REQUIRED TASK - Can you copy the lines from the one that contains "4. More parts follow." through the end of the material below, exactly and with nothing else?

DATA ENTRIES -
----

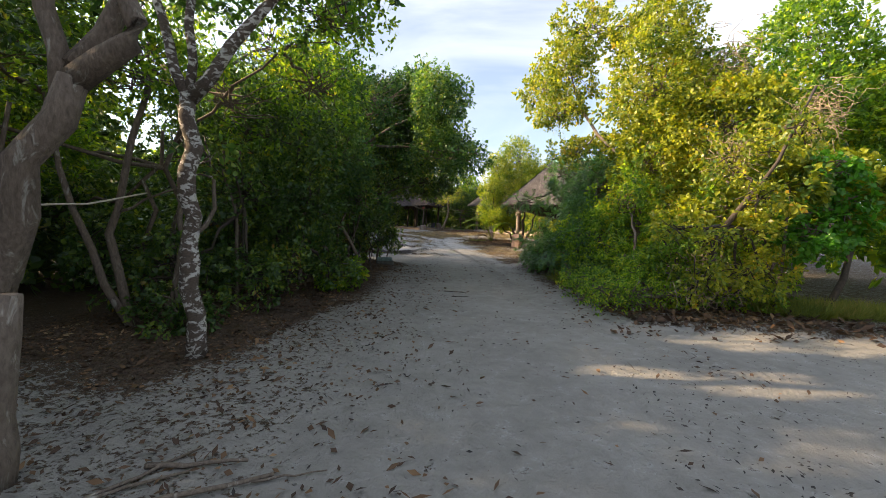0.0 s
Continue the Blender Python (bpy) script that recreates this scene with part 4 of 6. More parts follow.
plant("tree", "airy mid-green canopy tree over the thicket", "tree", (-3.9, 6.1),
      [("trunk", stem(G(-3.9, 6.1), (-3.7, 5.8, 3.2), 0.1, 7, 33), (0.05, 0.03)), ("limb", stem((-3.75, 5.9, 2.4), (-2.2, 5.6, 3.6), 0.1, 6, 34), (0.025, 0.012))],
      [(-3.9, 5.2, 3.1, 1.2, 1.0, 0.75, 0.8), (-3.0, 5.9, 3.0, 1.1, 1.0, 0.7, 0.8), (-2.0, 6.4, 3.4, 1.0, 1.0, 0.8, 0.7), (-1.35, 5.0, 3.75, 0.85, 0.75, 0.42, 0.7), (-4.6, 6.6, 3.9, 1.2, 1.2, 0.9, 0.9), (-5.6, 4.2, 4.2, 1.3, 1.5, 0.8, 0.9), (-5.5, 5.5, 2.3, 0.9, 0.9, 0.8), (-5.7, 4.2, 2.4, 0.8, 1.0, 0.7), (-3.2, 7.6, 4.4, 1.3, 1.2, 0.9, 0.6)],
      LEAF_MID, 0.078, 0.042, 430, 131, False, bark=BARK)
plant("shrub", "tall dense dark-green roadside shrub", "shrub", (-3.2, 6.9),
      [("trunk", stem(G(-3.3, 6.6), (-3.2, 6.8, 2.8), 0.1, 7, 31), (0.04, 0.025)), ("trunk", stem(G(-3.0, 7.3), (-2.6, 7.6, 3.0), 0.1, 7, 32), (0.04, 0.025)),
       ("trunk", stem(G(-2.6, 6.9), (-2.3, 7.2, 2.2), 0.14, 7, 35), (0.022, 0.014)), ("trunk", stem(G(-2.9, 6.5), (-3.0, 6.2, 2.4), 0.14, 7, 36), (0.022, 0.014))],
      [(-3.1, 6.7, 1.75, 0.95, 1.0, 0.8), (-3.6, 7.2, 0.9, 0.8, 1.0, 0.8), (-2.4, 7.4, 1.7, 0.75, 0.8, 0.8), (-3.0, 7.0, 2.8, 1.35, 1.4, 1.0, 0.7), (-4.4, 7.4, 2.3, 1.2, 1.4, 1.7, 0.6), (-2.0, 7.6, 0.55, 0.5, 0.6, 0.4, 0.7), (-2.7, 5.9, 0.55, 0.5, 0.55, 0.45, 0.8), (-2.45, 6.7, 0.6, 0.5, 0.55, 0.5, 0.8), (-3.5, 5.6, 0.7, 0.6, 0.6, 0.6, 0.9), (-4.3, 5.4, 0.8, 0.6, 0.6, 0.7, 0.9)], LEAF_DARK, 0.085, 0.045, 430, 14, False, bark=BARK_DARK)
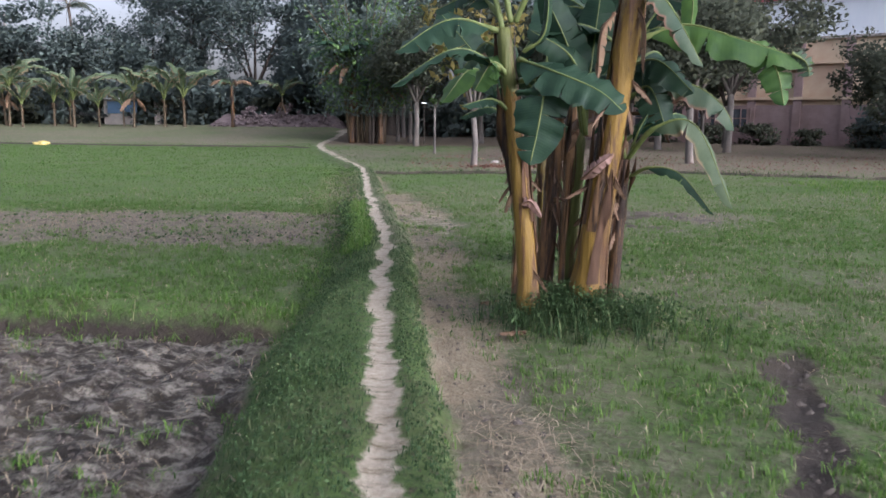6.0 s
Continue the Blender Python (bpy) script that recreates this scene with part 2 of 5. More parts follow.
# ---- mesh helpers ----
class Geo:
    """Collects vertices, faces, material slots and uv of one mesh."""
    def __init__(self):
        self.v, self.f, self.m, self.uv = [], [], [], []

    def add(self, pts, faces, slot=0, uv=None):
        o = len(self.v)
        self.v += [tuple(p) for p in pts]
        self.uv += uv if uv else [(0.0, 0.0)] * len(pts)
        self.f += [tuple(i + o for i in f) for f in faces]
        self.m += [slot] * len(faces)

    def tube(self, pts, radii, n=8, slot=0, cap=True, wob=0.0, uv=(0.0, 0.0)):
        pts = [Vector(p) for p in pts]
        rings, faces = [], []
        side = None
        for i, p in enumerate(pts):
            d = (pts[min(i + 1, len(pts) - 1)] - pts[max(i - 1, 0)]).normalized()
            if side is None:
                side = d.orthogonal().normalized()
            side = (side - d * side.dot(d)).normalized()
            up = d.cross(side)
            for k in range(n):
                a = 2 * math.pi * k / n
                r = radii[i] * (1 + wob * noise.noise(p * 5 + Vector((math.cos(a), math.sin(a), 0)) * 1.5))
                rings.append(p + side * math.cos(a) * r + up * math.sin(a) * r)
        for i in range(len(pts) - 1):
            for k in range(n):
                a, b = i * n + k, i * n + (k + 1) % n
                faces.append((a, b, b + n, a + n))
        if cap:
            faces.append(tuple(range(n))[::-1])
            faces.append(tuple((len(pts) - 1) * n + k for k in range(n)))
        self.add(rings, faces, slot, [uv] * len(rings))

    def box(self, x0, y0, z0, x1, y1, z1, slot=0, m=None):
        p = [Vector((x, y, z)) for z in (z0, z1) for x, y in ((x0, y0), (x1, y0), (x1, y1), (x0, y1))]
        if m:
            p = [m @ q for q in p]
        self.add(p, [(3, 2, 1, 0), (4, 5, 6, 7), (0, 1, 5, 4), (1, 2, 6, 5), (2, 3, 7, 6), (3, 0, 4, 7)], slot)

    def mesh(self, name, mats, smooth=True):
        me = bpy.data.meshes.new(name)
        me.from_pydata(self.v, [], self.f)
        for m in mats:
            me.materials.append(m)
        me.polygons.foreach_set("material_index", self.m)
        if smooth:
            me.polygons.foreach_set("use_smooth", [True] * len(self.f))
        lay = me.uv_layers.new(name="UVMap")
        idx = np.zeros(len(me.loops), dtype=np.int32)
        me.loops.foreach_get("vertex_index", idx)
        lay.data.foreach_set("uv", np.asarray(self.uv, dtype=np.float32)[idx].ravel())
        return me


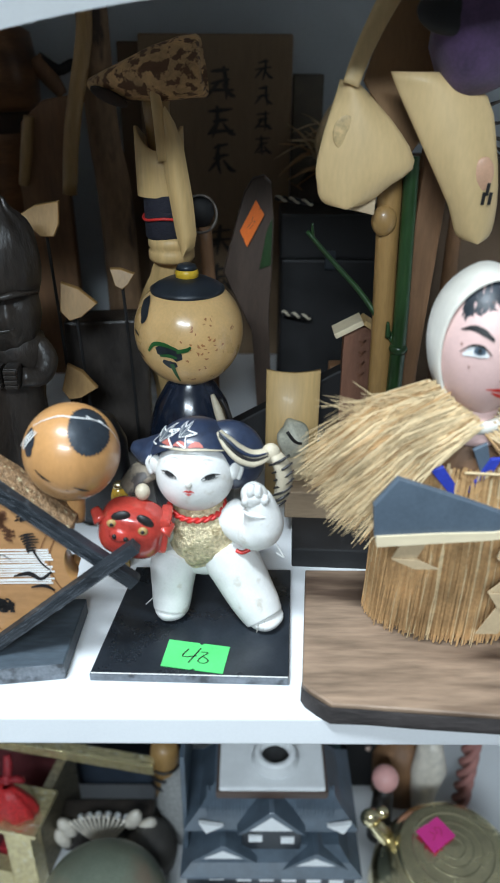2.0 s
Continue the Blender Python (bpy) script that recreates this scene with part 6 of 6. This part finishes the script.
# ---- the shelf below ----
def castle_burner():
    """An incense burner shaped as a castle, with a white ceramic lid."""
    x0, x1, yf, yb = -0.020, 0.128, 0.430, 0.520
    t = thing("castle_burner", (0.054, 0.475, LOW), "grey castle-shaped burner with white gables and ceramic lid", "incense burner")
    M().lathe([(0.078, LOW), (0.080, LOW + 0.010), (0.074, LOW + 0.045)], STONEBASE, (0.054, 0.478, 0), 4, rot=turn(0, 0, 45), sx=1.30, sy=0.78).make("stone_base", t, label="rough stone-patterned base")
    M().box((x0 - 0.001, yf - 0.006, -0.412), (x1 + 0.001, yb, -0.3925), TINDARK, 0.001).make("lower_wall", t)
    M().box((x0 + 0.027, yf + 0.030, -0.396), (x1 - 0.027, yb - 0.010, -0.314), TINDARK, 0.001).make("upper_wall", t)

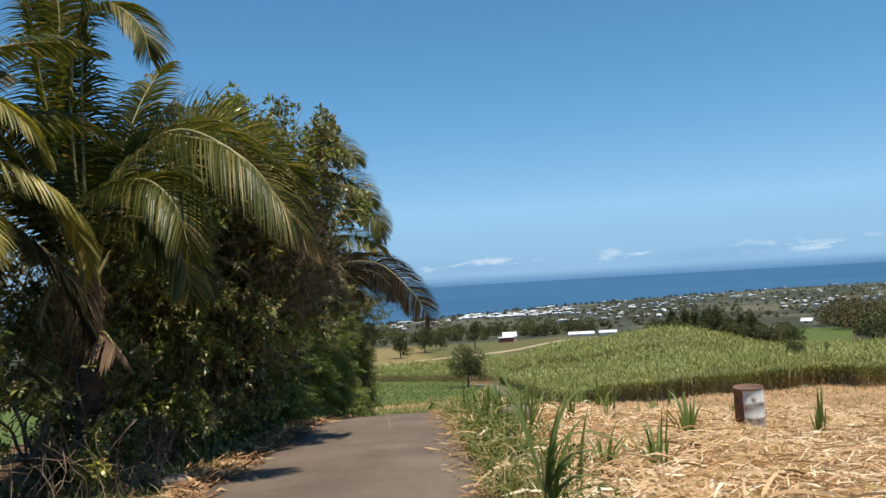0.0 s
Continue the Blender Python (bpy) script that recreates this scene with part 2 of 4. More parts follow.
def rhombs(base, way, side, length, width, fold=0.25, belly=0.45, droop=0.0):
    """Folded leaves: base, two sides at the belly, tip. Triangles."""
    length, width = np.asarray(length)[:, None], np.asarray(width)[:, None]
    up = np.cross(side, way)
    mid = base + way * length * belly
    tip = base + way * length - np.array([0, 0, 1.0]) * droop * length
    left = mid + side * width / 2 + up * fold * width
    right = mid - side * width / 2 + up * fold * width
    v = np.stack([base, left, tip, right], 1).reshape(-1, 3)
    k = np.arange(len(base))[:, None] * 4
    f = np.concatenate([k + [[0, 2, 1]], k + [[0, 3, 2]]], 0)
    return v, f


def ovals(base, way, side, length, width, fold=0.2, droop=0.12):
    """Oval pointed leaves, folded along the middle and drooping. Triangles."""
    length, width = np.asarray(length)[:, None], np.asarray(width)[:, None]
    up = np.cross(side, way)
    down = np.array([0, 0, 1.0])
    a = base + way * length * 0.3
    b = base + way * length * 0.68 - down * droop * 0.4 * length
    tip = base + way * length - down * droop * length
    v = np.stack([base, a + side * width * 0.46 + up * fold * width, a - side * width * 0.46 + up * fold * width, b + side * width * 0.4 + up * fold * width, b - side * width * 0.4 + up * fold * width, tip], 1).reshape(-1, 3)
    k = np.arange(len(base))[:, None] * 6
    f = np.concatenate([k + [t] for t in ([0, 2, 1], [1, 2, 4], [1, 4, 3], [3, 4, 5])], 0)
    return v, f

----

OUTPUT OF THE EXERCISE -
Continue the Blender Python (bpy) script that recreates this scene with part 2 of 4. More parts follow.
def rhombs(base, way, side, length, width, fold=0.25, belly=0.45, droop=0.0):
    """Folded leaves: base, two sides at the belly, tip. Triangles."""
    length, width = np.asarray(length)[:, None], np.asarray(width)[:, None]
    up = np.cross(side, way)
    mid = base + way * length * belly
    tip = base + way * length - np.array([0, 0, 1.0]) * droop * length
    left = mid + side * width / 2 + up * fold * width
    right = mid - side * width / 2 + up * fold * width
    v = np.stack([base, left, tip, right], 1).reshape(-1, 3)
    k = np.arange(len(base))[:, None] * 4
    f = np.concatenate([k + [[0, 2, 1]], k + [[0, 3, 2]]], 0)
    return v, f


def ovals(base, way, side, length, width, fold=0.2, droop=0.12):
    """Oval pointed leaves, folded along the middle and drooping. Triangles."""
    length, width = np.asarray(length)[:, None], np.asarray(width)[:, None]
    up = np.cross(side, way)
    down = np.array([0, 0, 1.0])
    a = base + way * length * 0.3
    b = base + way * length * 0.68 - down * droop * 0.4 * length
    tip = base + way * length - down * droop * length
    v = np.stack([base, a + side * width * 0.46 + up * fold * width, a - side * width * 0.46 + up * fold * width, b + side * width * 0.4 + up * fold * width, b - side * width * 0.4 + up * fold * width, tip], 1).reshape(-1, 3)
    k = np.arange(len(base))[:, None] * 6
    f = np.concatenate([k + [t] for t in ([0, 2, 1], [1, 2, 4], [1, 4, 3], [3, 4, 5])], 0)
    return v, f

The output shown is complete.